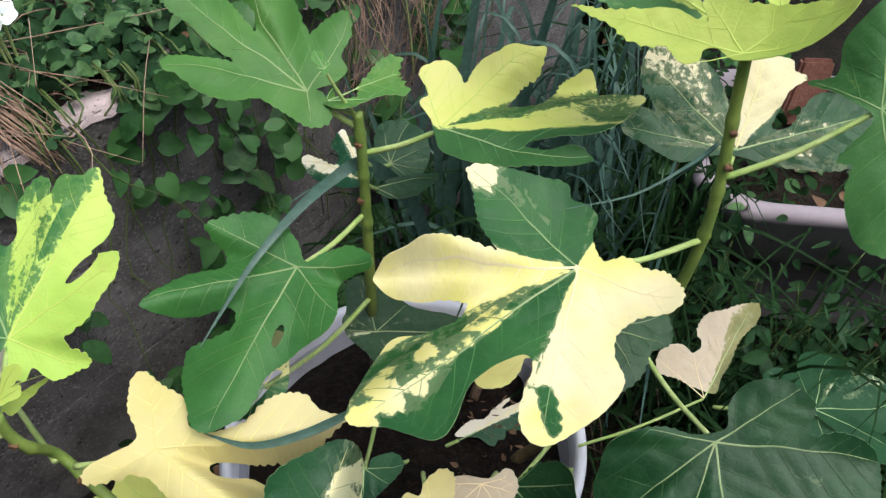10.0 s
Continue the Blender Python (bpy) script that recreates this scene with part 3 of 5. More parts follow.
def planter():
    """A long rounded trough of faded plastic."""
    pot = thing("trough_planter", "faded mauve plastic trough planter full of earth and weeds", "planter", (0.62, 0.447, 0))

    def ring(hx, hy, z, corner=0.07):
        hy = max(hy - 0.038, corner * 0.6)
        corner = min(corner, hy)
        out = []
        for k, (cx, cy) in enumerate(((1, 1), (-1, 1), (-1, -1), (1, -1))):
            for j in range(7):
                a = radians(90 * k + 15 * j)
                out.append((cx * (hx - corner) + corner * math.cos(a), cy * (hy - corner) + corner * math.sin(a), z))
        return out

    levels = [ring(0.21, 0.065, 0.02), ring(0.235, 0.085, 0.195), ring(0.298, 0.143, 0.212), ring(0.30, 0.145, 0.29), ring(0.304, 0.15, 0.305), ring(0.31, 0.156, 0.31), ring(0.322, 0.168, 0.31), ring(0.326, 0.172, 0.303),
              ring(0.325, 0.171, 0.292), ring(0.32, 0.166, 0.287), ring(0.312, 0.158, 0.215), ring(0.305, 0.151, 0.21), ring(0.25, 0.098, 0.2), ring(0.22, 0.075, 0.0)]
    n = len(levels[0])
    verts = [v for level in levels for v in level]
    faces = [(i * n + k, (i + 1) * n + k, (i + 1) * n + (k + 1) % n, i * n + (k + 1) % n) for i in range(len(levels) - 1) for k in range(n)]
    faces.append(tuple(range(n - 1, -1, -1)))
    link_mesh("trough_body", verts, faces, MAUVE, pot)
    verts, faces = [], []
    for j in range(17):
        for i in range(31):
            x, y = -0.296 + 0.592 * i / 30, -0.103 + 0.206 * j / 16
            verts.append((x, y, 0.255 + 0.25 * (y + 0.05) + 0.03 * noise.noise((x * 12, y * 12, 7)) + 0.012 * noise.noise((x * 50, y * 50, 1))))
    for j in range(16):
        for i in range(30):
            a = j * 31 + i
            faces.append((a, a + 1, a + 32, a + 31))
    link_mesh("soil", verts, faces, EARTH, pot, "dry brown earth with leaf litter")


planter()

# a black nursery tray set on a brown pot, on the bank
nest = thing("nested_pots", "brown plastic pot with a black nursery tray set on top", "plant pot", (-0.545, 0.05, 0.49))
prof = [(0.03, 0.006), (0.043, 0.006), (0.0545, 0.106), (0.056, 0.109), (0.0565, 0.104), (0.056, 0.096), (0.045, 0.0), (0.03, 0.0)]
verts, faces = spun(prof, 56)
link_mesh("outer_pot", [(x - 0.008, y - 0.024, z) for x, y, z in verts], faces, BROWN, nest, "brown plastic pot")


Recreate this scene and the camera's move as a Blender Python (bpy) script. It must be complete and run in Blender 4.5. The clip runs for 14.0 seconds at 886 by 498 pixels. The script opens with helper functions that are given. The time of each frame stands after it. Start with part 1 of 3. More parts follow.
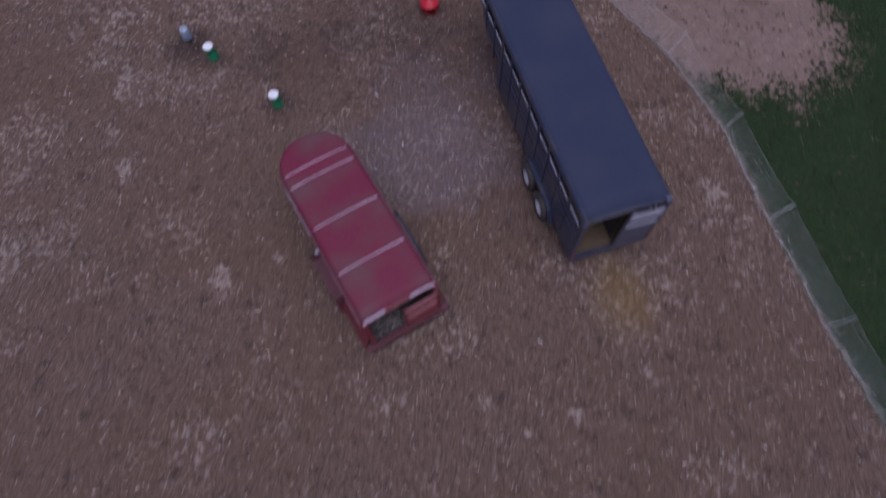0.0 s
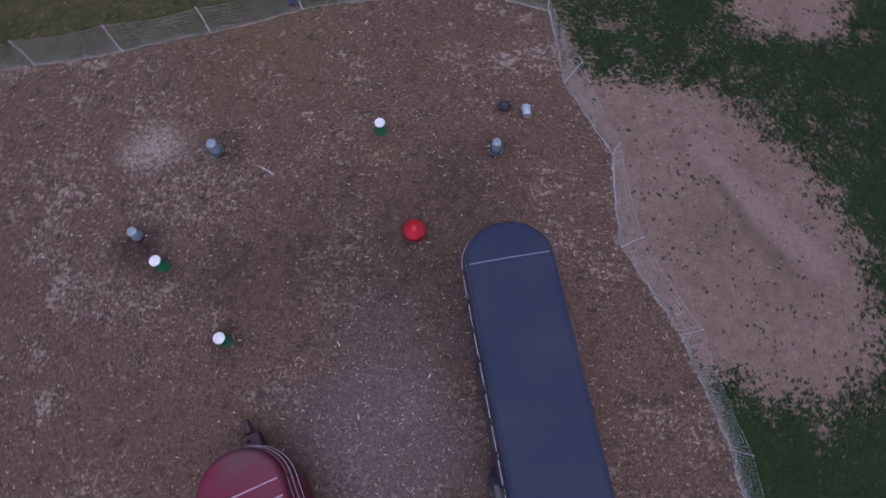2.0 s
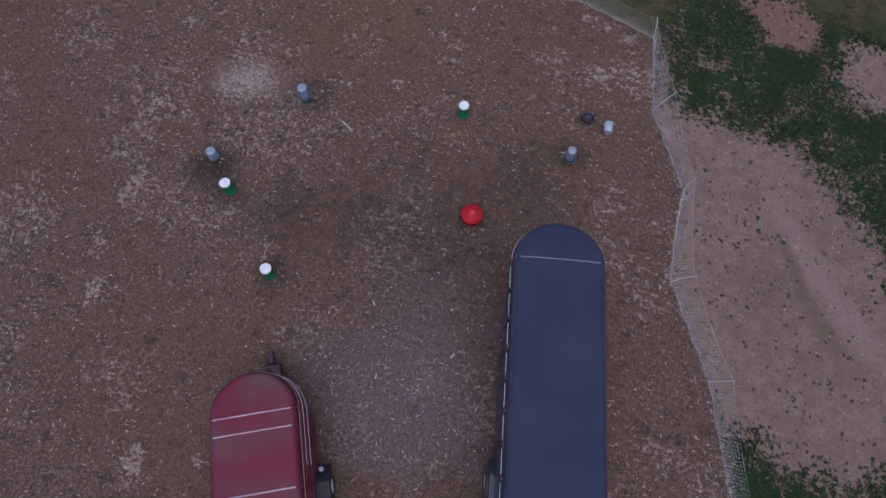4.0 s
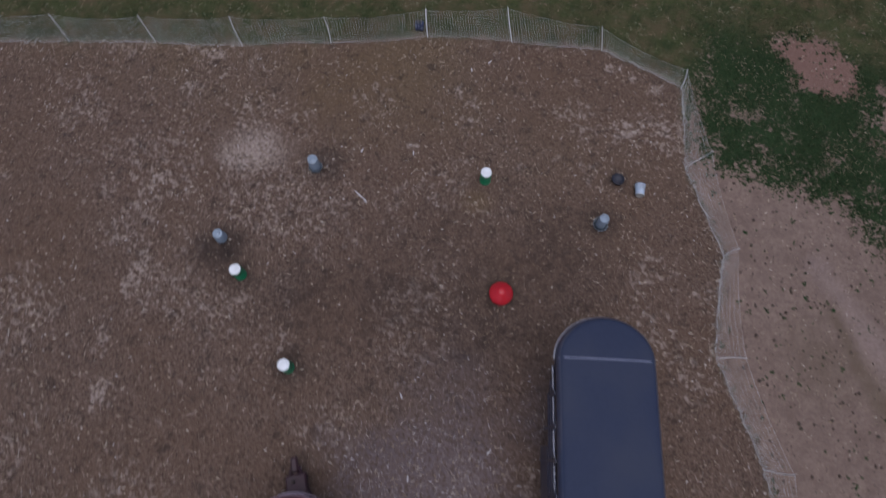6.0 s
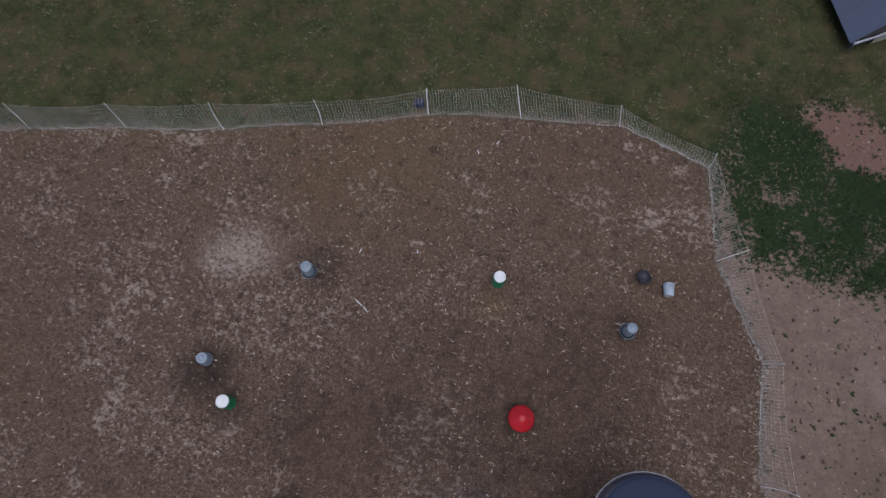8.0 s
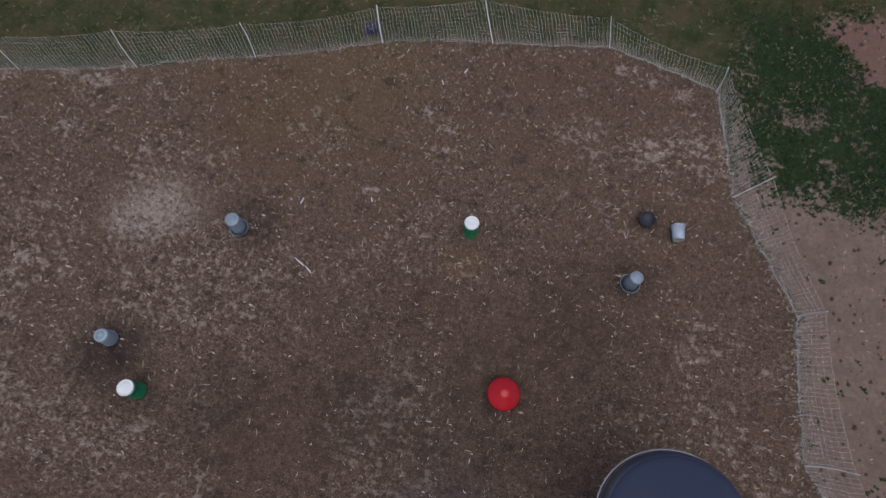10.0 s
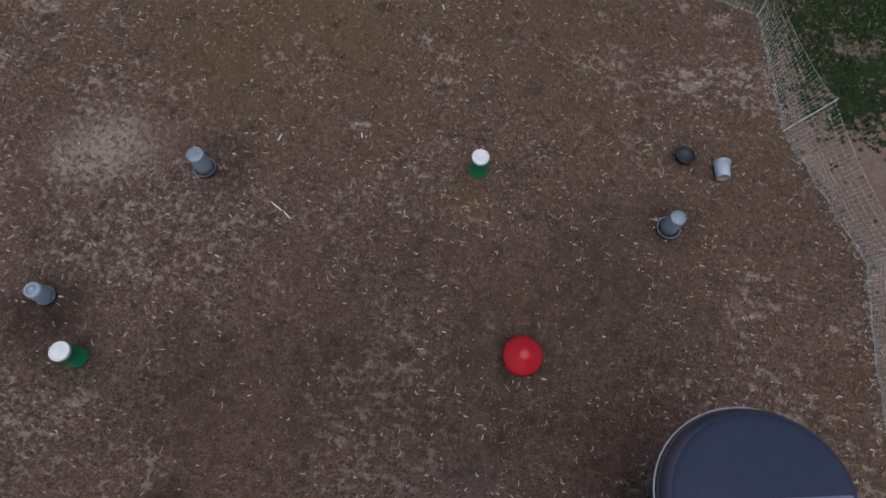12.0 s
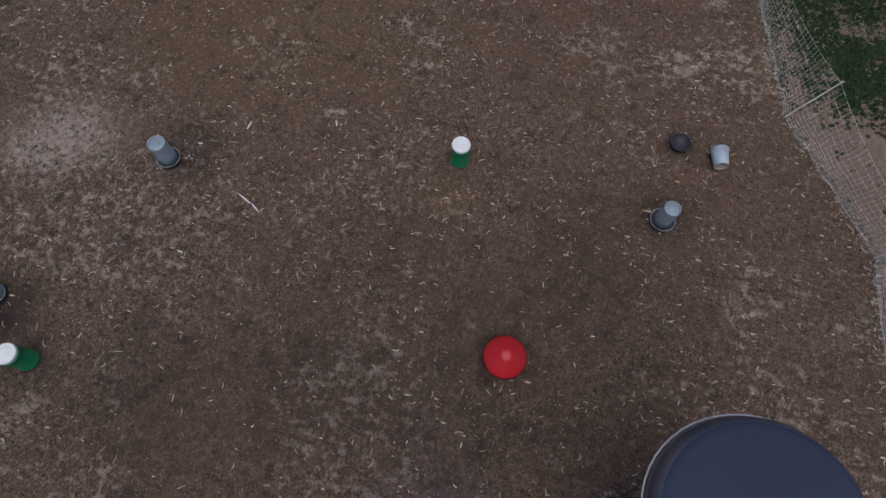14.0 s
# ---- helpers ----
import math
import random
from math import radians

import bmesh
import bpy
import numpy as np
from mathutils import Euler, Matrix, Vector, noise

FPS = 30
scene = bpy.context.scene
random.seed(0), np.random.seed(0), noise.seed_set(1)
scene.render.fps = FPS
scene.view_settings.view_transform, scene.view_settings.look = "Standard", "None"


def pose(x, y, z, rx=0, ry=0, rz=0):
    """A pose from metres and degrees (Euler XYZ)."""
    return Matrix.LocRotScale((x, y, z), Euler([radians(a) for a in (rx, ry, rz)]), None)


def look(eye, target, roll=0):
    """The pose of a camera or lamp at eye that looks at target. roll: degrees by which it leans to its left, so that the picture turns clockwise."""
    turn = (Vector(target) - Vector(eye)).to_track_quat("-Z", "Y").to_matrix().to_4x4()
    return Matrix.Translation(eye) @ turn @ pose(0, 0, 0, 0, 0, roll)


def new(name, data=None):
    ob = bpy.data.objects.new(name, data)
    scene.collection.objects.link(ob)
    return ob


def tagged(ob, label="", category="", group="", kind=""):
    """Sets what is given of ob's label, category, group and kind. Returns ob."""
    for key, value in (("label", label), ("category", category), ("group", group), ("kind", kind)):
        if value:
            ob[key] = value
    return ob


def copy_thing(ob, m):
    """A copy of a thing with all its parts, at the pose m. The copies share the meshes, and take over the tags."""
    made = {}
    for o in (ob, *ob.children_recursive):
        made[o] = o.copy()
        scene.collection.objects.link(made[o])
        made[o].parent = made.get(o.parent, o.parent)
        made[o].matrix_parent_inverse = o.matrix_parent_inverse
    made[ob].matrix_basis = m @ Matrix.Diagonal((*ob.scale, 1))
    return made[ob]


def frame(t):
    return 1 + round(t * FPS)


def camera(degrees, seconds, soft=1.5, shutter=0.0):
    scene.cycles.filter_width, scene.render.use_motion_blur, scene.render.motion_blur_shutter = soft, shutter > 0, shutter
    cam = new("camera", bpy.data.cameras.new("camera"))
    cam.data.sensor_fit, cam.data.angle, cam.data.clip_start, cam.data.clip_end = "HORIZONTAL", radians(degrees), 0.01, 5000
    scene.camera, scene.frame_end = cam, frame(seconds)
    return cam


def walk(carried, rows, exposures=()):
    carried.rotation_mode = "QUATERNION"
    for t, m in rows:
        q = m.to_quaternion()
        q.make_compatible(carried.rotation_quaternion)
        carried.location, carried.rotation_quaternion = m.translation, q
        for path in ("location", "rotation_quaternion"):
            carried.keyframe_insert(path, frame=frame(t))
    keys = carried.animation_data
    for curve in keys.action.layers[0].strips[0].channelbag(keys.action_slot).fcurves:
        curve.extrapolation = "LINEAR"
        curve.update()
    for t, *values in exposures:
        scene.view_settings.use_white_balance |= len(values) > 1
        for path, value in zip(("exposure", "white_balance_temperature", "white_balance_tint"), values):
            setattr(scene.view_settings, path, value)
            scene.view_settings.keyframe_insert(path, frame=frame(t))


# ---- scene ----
cam = camera(75.8, 14.0, soft=1.5, shutter=0.9)
PATH = [
    (0, (0.078, -0.3, 12.836), (0.024, 0.452, 10.983), -4.6),
    (0.5, (0.264, 2.187, 12.987), (0.212, 2.921, 11.127), -3.8),
    (1, (0.375, 4.942, 13.202), (0.327, 5.633, 11.326), -3.2),
    (1.5, (0.61, 6.926, 13.453), (0.554, 7.585, 11.566), -3.1),
    (2, (0.812, 7.458, 13.591), (0.714, 8.112, 11.703), -2.0),
    (2.5, (0.972, 7.205, 13.625), (0.835, 7.864, 11.741), -1.3),
    (3, (0.997, 6.876, 13.626), (0.816, 7.528, 11.744), -0.6),
    (3.2, (0.933, 6.75, 13.655), (0.737, 7.398, 11.773), 0.2),
    (5.3, (-0.048, 7.42, 13.473), (-0.297, 8.065, 11.596), 1.6),
    (5.5, (-0.227, 7.76, 13.444), (-0.47, 8.399, 11.565), 0.9),
    (6, (-0.857, 8.643, 13.409), (-1.069, 9.282, 11.526), 0.8),
    (6.5, (-1.515, 9.797, 13.42), (-1.715, 10.42, 11.531), 0.7),
    (7, (-2.084, 11.016, 13.477), (-2.278, 11.628, 11.583), 0.3),
    (7.2, (-2.268, 11.331, 13.502), (-2.458, 11.946, 11.609), 0.6),
    (9.3, (-2.049, 11.461, 11.114), (-2.2, 12.111, 9.229), 2.9),
    (9.5, (-1.763, 11.425, 10.869), (-1.922, 12.077, 8.985), 1.7),
    (10, (-1.526, 11.282, 10.284), (-1.681, 11.939, 8.401), 1.9),
    (10.5, (-1.445, 11.128, 9.703), (-1.604, 11.799, 7.826), 1.8),
    (11, (-1.542, 11.008, 9.193), (-1.692, 11.69, 7.319), 2.6),
    (11.5, (-1.6, 10.906, 8.732), (-1.744, 11.595, 6.86), 3.0),
    (12, (-1.53, 10.784, 8.306), (-1.675, 11.479, 6.437), 2.8),
    (12.5, (-1.368, 10.726, 7.944), (-1.517, 11.426, 6.077), 2.4),
    (13, (-1.244, 10.794, 7.853), (-1.395, 11.487, 5.983), 2.1),
    (13.5, (-1.195, 10.879, 7.782), (-1.345, 11.574, 5.912), 2.2),
    (14, (-1.21, 10.99, 7.747), (-1.363, 11.684, 5.877), 2.0),
]
EXPOSURES = [(0, 0.27, 5600, 30), (2, 0.27, 5450, 28), (3.2, 0.23, 5500, 27), (6, 0.21, 5850, 15), (9.5, 0.19, 6050, 11), (14, 0.14, 6150, 9)]
walk(cam, [(t, look(eye, target, roll)) for t, eye, target, roll in PATH], EXPOSURES)

# ---- world, sun and exposure ----
world = bpy.data.worlds.new("world")
scene.world = world
world.use_nodes = True
wn, wl = world.node_tree.nodes, world.node_tree.links
sky = wn.new("ShaderNodeTexSky")
sky.sky_type, sky.sun_disc = "NISHITA", False
sky.sun_elevation, sky.sun_rotation = radians(79), radians(157)
sky.air_density, sky.dust_density = 1.0, 3.0
wn["Background"].inputs["Strength"].default_value = 0.07
wl.new(sky.outputs[0], wn["Background"].inputs["Color"])
sun_data = bpy.data.lights.new("sun", "SUN")
sun_data.energy, sun_data.angle, sun_data.color = 1.5, radians(70), (1.0, 0.97, 0.95)
sun = new("sun", sun_data)
sun.matrix_world = look((0, 0, 40), (-3, 7, 0))


# ---- materials ----
def mat(name, color, rough=0.6, metal=0.0, var=0.25, scale=6.0, bump=0.0, dirt=None, dirt_amount=0.0, dirt_scale=1.2, per_object=0.0, specular=0.5):
    """A surface with two scales of colour variation, optional dirt, relief and a little change from object to object."""
    m = bpy.data.materials.new(name)
    m.use_nodes = True
    n, l = m.node_tree.nodes, m.node_tree.links
    b = n["Principled BSDF"]
    b.inputs["Roughness"].default_value, b.inputs["Metallic"].default_value = rough, metal
    b.inputs["Specular IOR Level"].default_value = specular
    co = n.new("ShaderNodeTexCoord")
    fine, broad = n.new("ShaderNodeTexNoise"), n.new("ShaderNodeTexNoise")
    fine.inputs["Scale"].default_value, fine.inputs["Detail"].default_value = scale * 5, 6
    broad.inputs["Scale"].default_value, broad.inputs["Detail"].default_value = dirt_scale, 4
    for x in (fine, broad):
        l.new(co.outputs["Object"], x.inputs["Vector"])
    ramp = n.new("ShaderNodeMix")
    ramp.data_type = "RGBA"
    ramp.inputs["A"].default_value = (*[c * (1 - var) for c in color], 1)
    ramp.inputs["B"].default_value = (*[min(1, c * (1 + var)) for c in color], 1)
    l.new(fine.outputs["Fac"], ramp.inputs["Factor"])
    out = ramp.outputs["Result"]
    if dirt:
        k = n.new("ShaderNodeMapRange")
        k.inputs["From Min"].default_value, k.inputs["From Max"].default_value = 0.42, 0.72
        k.inputs["To Max"].default_value = dirt_amount
        l.new(broad.outputs["Fac"], k.inputs["Value"])
        d = n.new("ShaderNodeMix")
        d.data_type = "RGBA"
        d.inputs["B"].default_value = (*dirt, 1)
        l.new(k.outputs["Result"], d.inputs["Factor"])
        l.new(out, d.inputs["A"])
        out = d.outputs["Result"]
    if per_object:
        info, hsv = n.new("ShaderNodeObjectInfo"), n.new("ShaderNodeHueSaturation")
        v = n.new("ShaderNodeMapRange")
        v.inputs["To Min"].default_value, v.inputs["To Max"].default_value = 1 - per_object, 1 + per_object
        l.new(info.outputs["Random"], v.inputs["Value"])
        l.new(v.outputs["Result"], hsv.inputs["Value"])
        l.new(out, hsv.inputs["Color"])
        out = hsv.outputs["Color"]
    l.new(out, b.inputs["Base Color"])
    if bump:
        u = n.new("ShaderNodeBump")
        u.inputs["Strength"].default_value, u.inputs["Distance"].default_value = bump, 0.02
        l.new(fine.outputs["Fac"], u.inputs["Height"])
        l.new(u.outputs["Normal"], b.inputs["Normal"])
    return m


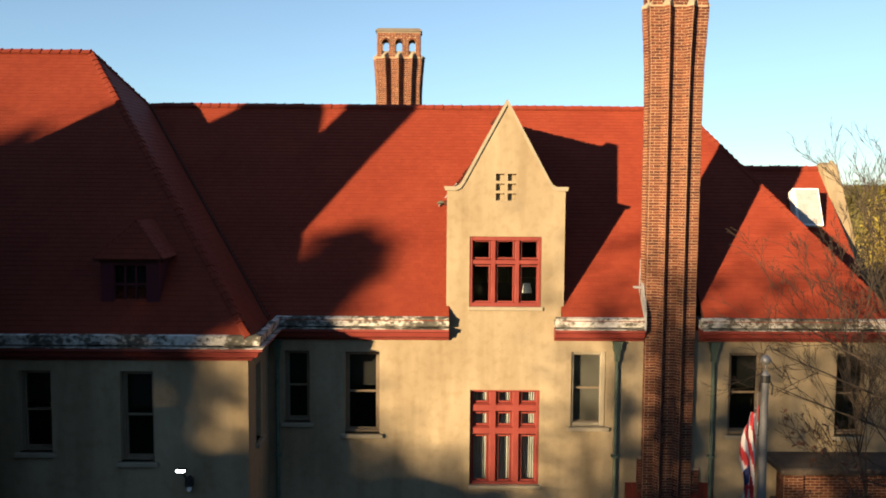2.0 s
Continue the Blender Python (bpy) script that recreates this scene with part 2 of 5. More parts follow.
# ---------------------------------------------------------------- builders
def mesh(name, verts, faces, mat, smooth=False):
    me = bpy.data.meshes.new(name)
    me.from_pydata([tuple(v) for v in verts], [], faces)
    for q in mat if isinstance(mat, (list, tuple)) else [mat]:
        me.materials.append(q)
    if smooth:
        me.polygons.foreach_set("use_smooth", [True] * len(me.polygons))
    me.update()
    return me


def part(name, bm, mat, parent=None, label="", smooth=False):
    """Links a bmesh, or a mesh, as one object under a thing."""
    if isinstance(bm, bpy.types.Mesh):
        me = bm
    else:
        bmesh.ops.recalc_face_normals(bm, faces=bm.faces)
        me = bpy.data.meshes.new(name)
        bm.to_mesh(me)
        bm.free()
        for q in mat if isinstance(mat, (list, tuple)) else [mat]:
            me.materials.append(q)
        if smooth:
            me.polygons.foreach_set("use_smooth", [True] * len(me.polygons))
    ob = new(name, me)
    if parent:
        ob.parent = parent
    if label:
        ob["label"] = label
    return ob


def thing(name, place=(0, 0, 0), label="", category="", group="", kind="", turn=0):
    ob = new(name)
    ob.empty_display_size = 0.2
    ob.matrix_basis = pose(*place, 0, 0, turn)
    return tagged(ob, label, category, group, kind)


def box(bm, x0, x1, y0, y1, z0, z1, bevel=0.0):
    made = bmesh.ops.create_cube(bm, size=1, matrix=Matrix.Translation(((x0 + x1) / 2, (y0 + y1) / 2, (z0 + z1) / 2)) @ Matrix.Diagonal((x1 - x0, y1 - y0, z1 - z0, 1)))
    if bevel:
        edges = {e for v in made["verts"] for e in v.link_edges}
        bmesh.ops.bevel(bm, geom=list(edges), offset=bevel, segments=1, affect="EDGES")
    return bm


def boxed(*a, **k):
    return box(bmesh.new(), *a, **k)


def tube(bm, pts, radii, sides=6, cap=True):
    rings = []
    for i, p in enumerate(pts):
        d = (Vector(pts[min(i + 1, len(pts) - 1)]) - Vector(pts[max(i - 1, 0)])).normalized()
        a = d.orthogonal().normalized() if abs(d.z) > 0.9 else d.cross(Vector((0, 0, 1))).normalized()
        b = d.cross(a)
        rings.append([bm.verts.new(Vector(p) + radii[i] * (math.cos(2 * math.pi * k / sides) * a + math.sin(2 * math.pi * k / sides) * b)) for k in range(sides)])
    for r, s in zip(rings, rings[1:]):
        for k in range(sides):
            bm.faces.new((r[k], r[(k + 1) % sides], s[(k + 1) % sides], s[k]))
    if cap:
        bm.faces.new(rings[0][::-1])
        bm.faces.new(rings[-1])
    return bm


def prism(bm, outline, z0, z1):
    lo = [bm.verts.new((x, y, z0)) for x, y in outline]
    hi = [bm.verts.new((x, y, z1)) for x, y in outline]
    bm.faces.new(lo[::-1])
    bm.faces.new(hi)
    for i in range(len(lo)):
        j = (i + 1) % len(lo)
        bm.faces.new((lo[i], lo[j], hi[j], hi[i]))
    return bm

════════

**DIRECTIVE**
Copy out every line with the word "keys".

**THE OUTPUT**
    keys = carried.animation_data
    for curve in keys.action.layers[0].strips[0].channelbag(keys.action_slot).fcurves:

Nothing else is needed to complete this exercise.